Why Icelanders Love It
Torfæra is one of those sports that makes more sense when you understand the country it came from. Iceland's interior has always demanded vehicles that could cope with rivers, lava, and deep snow — the modified jeep is part of the national identity, especially in the north and east. Torfæra started as the natural extension of that culture: take the kind of vehicle every farmer was already building in his shed, and find out whose build copes best with the toughest obstacle.
That community spirit is still visible at any modern event. The drivers are mostly amateurs who pay for their own cars and travel with their families. The crews are volunteers. The atmosphere in the paddock is closer to a rural agricultural show than a Formula 1 race — drivers will happily walk you around their car, explain the engine, and let your kids sit in the seat. There is no other motorsport on earth where you can do that.
The Sport Abroad
Formula Offroad spread from Iceland to Norway in the 1980s and from there into the rest of Scandinavia. There is now a Nordic championship (the NEZ — Northern European Zone) and an active scene in the United States, primarily in Utah and Colorado. The international rule book is broadly the Icelandic one, with minor adjustments for venue size and local insurance requirements. Top Icelandic drivers regularly travel to compete abroad — and visiting drivers come to Iceland for the harder, more traditional courses.

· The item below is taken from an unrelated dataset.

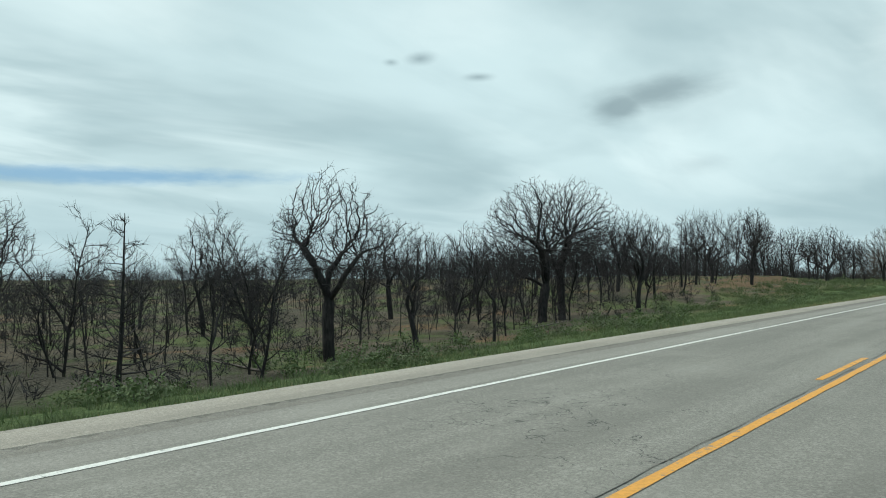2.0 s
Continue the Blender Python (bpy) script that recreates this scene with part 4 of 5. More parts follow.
# -- woods too far or dense to count --
def far_wood(name, boxes, seed, low, high, twigs, label, mat=CHAR, wide=1.0, lumpy=0):
    rng = np.random.default_rng(seed)
    V = []
    for x0, x1, y0, y1, count in boxes:
        x, y = rng.uniform(x0, x1, count), rng.uniform(y0, y1, count)
        foot = np.stack([x, y, ground_z(x, y) - 0.3], -1)
        h = rng.uniform(low, high, count) * rng.uniform(0.75, 1.1, count)
        if lumpy:      # taller clumps with low gaps between them
            u = np.hypot(x, 0.6 * y) if lumpy == 1 else x + 0.7 * y
            c = np.sin(x * 0.11 + 2 * np.sin(y * 0.05)) + np.sin(y * 0.083 + 1.3 * np.sin(x * 0.07)) + 0.8 * np.sin(0.31 * u)
            h *= np.clip(0.62 + 0.24 * c, 0.22, 1.15)
        head = foot + np.stack([rng.normal(0, 0.3, count), rng.normal(0, 0.3, count), 0.72 * h + 0.3], -1)
        r = (0.0095 * h * wide)[:, None]
        for a in (0.0, 1.05):      # two crossing faces to a stem
            side = np.array((math.cos(a), math.sin(a), 0.0))
            V.append(np.stack([foot - side * r, foot + side * r, head], 1))
        # branches reach into a rounded crown
        t = rng.uniform(0.25, 1.0, (count, twigs))
        q = foot[:, None] + (head - foot)[:, None] * t[..., None]
        d = rng.normal(size=(count, twigs, 3))
        d *= (rng.uniform(0.25, 1.0, (count, twigs)) ** 0.5 / np.linalg.norm(d, axis=2))[..., None]
        d[..., 2] = 0.85 * d[..., 2] + 0.12
        size = rng.uniform(0.34, 0.5, count) * h
        e = foot[:, None] + np.array((0, 0, 0.58)) * h[:, None, None] + d * size[:, None, None]
        q = q + (e - q) * rng.uniform(0.0, 0.6, (count, twigs))[..., None]
        w = rng.normal(size=(count, twigs, 3))
        w *= 0.021 * wide / np.linalg.norm(w, axis=2, keepdims=True)
        V.append(np.stack([q - w, q + w, e], 2).reshape(-1, 3, 3))
    V = np.concatenate(V).reshape(-1, 3)
    n = len(V) // 3
    me = bpy.data.meshes.new(name)
    me.vertices.add(3 * n), me.loops.add(3 * n), me.polygons.add(n)
    me.vertices.foreach_set("co", V.astype(np.float32).ravel())
    me.loops.foreach_set("vertex_index", np.arange(3 * n, dtype=np.int32))
    me.polygons.foreach_set("loop_start", np.arange(0, 3 * n, 3, dtype=np.int32))
    me.update(calc_edges=True)
    me.materials.append(mat)
    tagged(new(name, me), label, "woods", kind="stuff")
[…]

Glossary — Torfæra in Five Words
- Torfæra — the Icelandic name for the sport; literally "obstacle" or "rough terrain". Locals never call it Formula Offroad.
- Þraut (pl. þrautir) — an obstacle. A single torfæra event will have eight to twelve þrautir set into the terrain.

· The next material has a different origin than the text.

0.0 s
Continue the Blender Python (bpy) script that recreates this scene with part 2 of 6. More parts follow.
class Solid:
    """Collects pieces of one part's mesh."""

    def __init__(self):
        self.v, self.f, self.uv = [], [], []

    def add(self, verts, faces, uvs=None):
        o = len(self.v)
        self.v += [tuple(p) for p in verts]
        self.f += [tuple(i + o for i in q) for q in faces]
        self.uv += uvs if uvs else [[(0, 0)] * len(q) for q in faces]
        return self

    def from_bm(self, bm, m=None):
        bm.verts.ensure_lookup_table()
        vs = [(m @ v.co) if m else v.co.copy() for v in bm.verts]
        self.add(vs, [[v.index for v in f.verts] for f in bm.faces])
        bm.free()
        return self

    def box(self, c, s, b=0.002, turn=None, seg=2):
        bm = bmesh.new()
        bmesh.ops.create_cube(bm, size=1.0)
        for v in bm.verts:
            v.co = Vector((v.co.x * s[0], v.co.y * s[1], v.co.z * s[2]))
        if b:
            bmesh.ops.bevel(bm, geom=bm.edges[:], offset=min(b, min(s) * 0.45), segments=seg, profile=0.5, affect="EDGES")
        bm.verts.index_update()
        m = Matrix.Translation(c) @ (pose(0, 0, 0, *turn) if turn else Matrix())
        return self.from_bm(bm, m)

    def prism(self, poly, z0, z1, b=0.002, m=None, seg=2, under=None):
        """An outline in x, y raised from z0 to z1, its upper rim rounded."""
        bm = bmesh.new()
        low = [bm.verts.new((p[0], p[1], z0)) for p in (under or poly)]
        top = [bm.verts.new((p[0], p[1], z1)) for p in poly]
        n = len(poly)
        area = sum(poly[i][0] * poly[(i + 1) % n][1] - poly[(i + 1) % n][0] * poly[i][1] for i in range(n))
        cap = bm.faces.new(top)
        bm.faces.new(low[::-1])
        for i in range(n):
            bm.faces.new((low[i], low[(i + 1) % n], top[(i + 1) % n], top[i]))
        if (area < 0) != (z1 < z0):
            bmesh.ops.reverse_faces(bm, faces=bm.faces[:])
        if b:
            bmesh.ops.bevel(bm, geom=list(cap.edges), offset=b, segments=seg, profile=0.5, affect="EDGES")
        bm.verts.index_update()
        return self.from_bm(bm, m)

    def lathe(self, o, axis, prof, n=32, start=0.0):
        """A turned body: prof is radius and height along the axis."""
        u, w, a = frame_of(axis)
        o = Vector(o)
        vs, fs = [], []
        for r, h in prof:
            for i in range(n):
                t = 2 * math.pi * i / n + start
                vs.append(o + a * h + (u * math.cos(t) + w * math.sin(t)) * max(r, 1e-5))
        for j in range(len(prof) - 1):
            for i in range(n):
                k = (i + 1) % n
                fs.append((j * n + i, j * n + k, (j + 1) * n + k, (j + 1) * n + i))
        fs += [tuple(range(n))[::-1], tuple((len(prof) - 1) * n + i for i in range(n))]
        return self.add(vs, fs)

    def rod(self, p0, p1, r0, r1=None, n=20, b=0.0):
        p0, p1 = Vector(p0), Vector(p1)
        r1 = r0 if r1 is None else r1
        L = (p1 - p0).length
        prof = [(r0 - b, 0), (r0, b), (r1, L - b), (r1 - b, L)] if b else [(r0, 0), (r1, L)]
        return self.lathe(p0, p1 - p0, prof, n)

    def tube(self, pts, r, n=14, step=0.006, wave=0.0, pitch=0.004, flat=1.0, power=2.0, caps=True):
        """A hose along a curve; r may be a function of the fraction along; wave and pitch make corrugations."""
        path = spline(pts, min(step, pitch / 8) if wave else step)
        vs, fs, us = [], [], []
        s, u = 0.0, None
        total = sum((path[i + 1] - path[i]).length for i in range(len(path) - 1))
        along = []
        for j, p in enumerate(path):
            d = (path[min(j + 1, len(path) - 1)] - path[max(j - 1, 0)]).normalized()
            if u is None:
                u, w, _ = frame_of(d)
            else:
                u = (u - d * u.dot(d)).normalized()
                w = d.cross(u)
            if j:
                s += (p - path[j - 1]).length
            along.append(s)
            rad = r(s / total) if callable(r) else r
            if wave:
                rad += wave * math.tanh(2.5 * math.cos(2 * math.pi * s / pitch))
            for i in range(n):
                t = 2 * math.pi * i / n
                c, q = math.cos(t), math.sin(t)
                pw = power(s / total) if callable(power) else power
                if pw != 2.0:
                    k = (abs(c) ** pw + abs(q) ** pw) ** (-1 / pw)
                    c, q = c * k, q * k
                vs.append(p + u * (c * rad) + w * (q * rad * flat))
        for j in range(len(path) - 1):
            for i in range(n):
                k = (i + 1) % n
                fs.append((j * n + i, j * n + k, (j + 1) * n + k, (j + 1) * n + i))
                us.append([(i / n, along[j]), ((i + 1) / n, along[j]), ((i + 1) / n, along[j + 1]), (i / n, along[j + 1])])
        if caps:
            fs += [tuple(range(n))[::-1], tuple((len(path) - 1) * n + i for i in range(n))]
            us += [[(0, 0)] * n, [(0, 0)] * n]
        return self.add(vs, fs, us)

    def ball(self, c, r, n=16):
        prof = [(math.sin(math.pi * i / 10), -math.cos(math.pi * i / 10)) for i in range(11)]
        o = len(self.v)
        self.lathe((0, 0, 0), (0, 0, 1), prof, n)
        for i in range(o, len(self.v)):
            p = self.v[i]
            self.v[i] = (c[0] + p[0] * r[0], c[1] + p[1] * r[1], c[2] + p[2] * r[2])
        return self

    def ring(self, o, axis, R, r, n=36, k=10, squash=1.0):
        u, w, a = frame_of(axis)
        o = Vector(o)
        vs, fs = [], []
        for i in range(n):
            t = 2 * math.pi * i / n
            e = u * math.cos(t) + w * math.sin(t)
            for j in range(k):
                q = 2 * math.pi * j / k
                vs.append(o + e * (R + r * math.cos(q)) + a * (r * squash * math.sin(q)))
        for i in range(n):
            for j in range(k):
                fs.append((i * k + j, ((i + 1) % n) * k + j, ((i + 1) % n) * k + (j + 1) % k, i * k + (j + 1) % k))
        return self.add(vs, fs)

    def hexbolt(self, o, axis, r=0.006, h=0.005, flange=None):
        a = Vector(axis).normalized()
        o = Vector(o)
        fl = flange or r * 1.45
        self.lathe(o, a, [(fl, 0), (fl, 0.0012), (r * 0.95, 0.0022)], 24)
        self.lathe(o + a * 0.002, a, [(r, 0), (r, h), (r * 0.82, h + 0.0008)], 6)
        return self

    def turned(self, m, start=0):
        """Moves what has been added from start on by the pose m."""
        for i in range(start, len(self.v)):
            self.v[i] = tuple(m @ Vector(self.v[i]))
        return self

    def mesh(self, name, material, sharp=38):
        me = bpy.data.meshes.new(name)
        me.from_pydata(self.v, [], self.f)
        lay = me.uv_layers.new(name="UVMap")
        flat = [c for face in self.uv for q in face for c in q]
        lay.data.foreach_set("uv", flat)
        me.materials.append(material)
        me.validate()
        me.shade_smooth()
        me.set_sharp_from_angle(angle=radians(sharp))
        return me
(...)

- Hlið — a gate. Each þraut is marked with numbered gates worth increasing points. Reaching gate ten without breaching the rules scores the maximum.
- Ókláruð — "did not finish". The official term for an obstacle attempt that ends in a roll, beach, or boundary breach.

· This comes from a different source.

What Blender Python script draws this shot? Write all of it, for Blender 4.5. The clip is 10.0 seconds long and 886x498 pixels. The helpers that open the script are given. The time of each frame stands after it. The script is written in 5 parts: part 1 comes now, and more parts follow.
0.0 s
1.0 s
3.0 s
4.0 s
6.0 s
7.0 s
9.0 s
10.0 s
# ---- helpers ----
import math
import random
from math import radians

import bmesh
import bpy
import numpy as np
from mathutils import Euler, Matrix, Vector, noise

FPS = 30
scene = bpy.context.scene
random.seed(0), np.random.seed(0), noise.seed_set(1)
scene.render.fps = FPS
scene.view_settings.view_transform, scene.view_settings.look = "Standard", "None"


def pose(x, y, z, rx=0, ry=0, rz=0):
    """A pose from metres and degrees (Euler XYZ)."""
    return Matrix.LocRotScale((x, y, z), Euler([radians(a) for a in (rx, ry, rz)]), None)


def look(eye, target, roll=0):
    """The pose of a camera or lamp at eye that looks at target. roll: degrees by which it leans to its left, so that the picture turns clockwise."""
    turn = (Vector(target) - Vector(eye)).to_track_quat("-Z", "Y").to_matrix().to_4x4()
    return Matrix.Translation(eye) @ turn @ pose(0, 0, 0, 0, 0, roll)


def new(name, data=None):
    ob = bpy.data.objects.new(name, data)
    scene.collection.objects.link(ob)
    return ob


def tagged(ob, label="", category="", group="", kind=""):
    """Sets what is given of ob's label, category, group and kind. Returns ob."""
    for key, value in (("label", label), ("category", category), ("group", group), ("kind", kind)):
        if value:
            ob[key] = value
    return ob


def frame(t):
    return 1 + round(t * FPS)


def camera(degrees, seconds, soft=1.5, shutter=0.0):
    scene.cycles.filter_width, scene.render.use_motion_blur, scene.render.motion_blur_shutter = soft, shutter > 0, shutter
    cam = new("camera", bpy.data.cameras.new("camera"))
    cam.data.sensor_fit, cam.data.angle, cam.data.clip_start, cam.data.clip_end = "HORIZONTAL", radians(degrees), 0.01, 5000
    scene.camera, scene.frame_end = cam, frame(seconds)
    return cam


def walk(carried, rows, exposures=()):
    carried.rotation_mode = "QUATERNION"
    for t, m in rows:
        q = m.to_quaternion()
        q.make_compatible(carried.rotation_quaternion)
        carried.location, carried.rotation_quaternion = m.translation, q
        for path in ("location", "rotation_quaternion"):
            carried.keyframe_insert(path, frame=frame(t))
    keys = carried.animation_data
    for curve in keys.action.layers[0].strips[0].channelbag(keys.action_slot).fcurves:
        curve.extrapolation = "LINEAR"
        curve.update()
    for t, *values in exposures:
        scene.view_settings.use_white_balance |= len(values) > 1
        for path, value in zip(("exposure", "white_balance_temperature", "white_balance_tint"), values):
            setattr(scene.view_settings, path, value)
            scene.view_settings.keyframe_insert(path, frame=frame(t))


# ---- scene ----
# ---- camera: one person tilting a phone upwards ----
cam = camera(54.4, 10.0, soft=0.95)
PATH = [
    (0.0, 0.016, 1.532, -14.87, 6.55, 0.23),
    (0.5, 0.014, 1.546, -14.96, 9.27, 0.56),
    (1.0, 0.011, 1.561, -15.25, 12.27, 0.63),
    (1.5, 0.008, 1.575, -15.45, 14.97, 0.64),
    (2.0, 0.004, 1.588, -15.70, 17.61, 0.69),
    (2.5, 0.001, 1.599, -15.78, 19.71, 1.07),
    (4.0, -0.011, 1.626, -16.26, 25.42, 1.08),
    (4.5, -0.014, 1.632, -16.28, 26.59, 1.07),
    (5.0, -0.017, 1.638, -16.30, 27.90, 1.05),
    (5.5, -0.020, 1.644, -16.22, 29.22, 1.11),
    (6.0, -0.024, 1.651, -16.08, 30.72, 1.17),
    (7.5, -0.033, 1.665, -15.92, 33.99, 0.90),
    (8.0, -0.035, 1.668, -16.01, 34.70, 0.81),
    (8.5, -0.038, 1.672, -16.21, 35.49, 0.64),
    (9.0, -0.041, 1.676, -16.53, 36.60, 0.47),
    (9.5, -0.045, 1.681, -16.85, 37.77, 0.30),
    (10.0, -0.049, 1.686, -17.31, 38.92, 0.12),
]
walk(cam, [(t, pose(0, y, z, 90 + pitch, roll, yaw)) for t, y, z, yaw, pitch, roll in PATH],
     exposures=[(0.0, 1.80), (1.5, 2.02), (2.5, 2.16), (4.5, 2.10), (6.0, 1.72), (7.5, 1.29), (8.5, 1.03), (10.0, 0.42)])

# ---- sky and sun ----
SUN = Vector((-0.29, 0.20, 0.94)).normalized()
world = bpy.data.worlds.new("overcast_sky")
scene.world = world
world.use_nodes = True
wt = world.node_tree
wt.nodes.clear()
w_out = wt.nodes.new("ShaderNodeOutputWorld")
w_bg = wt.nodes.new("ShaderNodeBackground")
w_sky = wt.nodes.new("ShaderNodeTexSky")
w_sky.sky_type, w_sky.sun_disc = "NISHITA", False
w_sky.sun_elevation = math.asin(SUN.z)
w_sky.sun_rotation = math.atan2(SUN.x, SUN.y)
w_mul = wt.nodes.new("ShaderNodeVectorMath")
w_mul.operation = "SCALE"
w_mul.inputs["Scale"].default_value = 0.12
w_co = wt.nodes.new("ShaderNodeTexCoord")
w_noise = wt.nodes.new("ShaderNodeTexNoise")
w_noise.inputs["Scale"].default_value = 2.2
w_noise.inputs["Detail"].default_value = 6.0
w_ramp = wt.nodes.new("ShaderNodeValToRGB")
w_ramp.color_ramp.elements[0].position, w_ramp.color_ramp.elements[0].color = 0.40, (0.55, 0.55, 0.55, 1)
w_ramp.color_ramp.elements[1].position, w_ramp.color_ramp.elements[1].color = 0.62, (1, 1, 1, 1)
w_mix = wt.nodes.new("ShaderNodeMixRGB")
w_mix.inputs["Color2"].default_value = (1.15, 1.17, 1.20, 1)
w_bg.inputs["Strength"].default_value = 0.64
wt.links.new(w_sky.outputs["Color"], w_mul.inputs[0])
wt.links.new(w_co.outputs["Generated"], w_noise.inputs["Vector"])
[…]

- Spaði-dekk — paddle tyres. The cup-shaped rubber tread that throws gravel and gives the cars grip on loose volcanic surfaces.
The Bottom Line
If your Iceland trip happens to overlap with a torfæra event, go. It costs almost nothing, it takes a couple of hours, and it shows you a side of Icelandic culture that is impossible to find on a guided tour. You will see machines doing things that should not physically be possible, run by people who will happily explain how they built them. It is the loudest, friendliest motorsport in the world — and it only really exists here.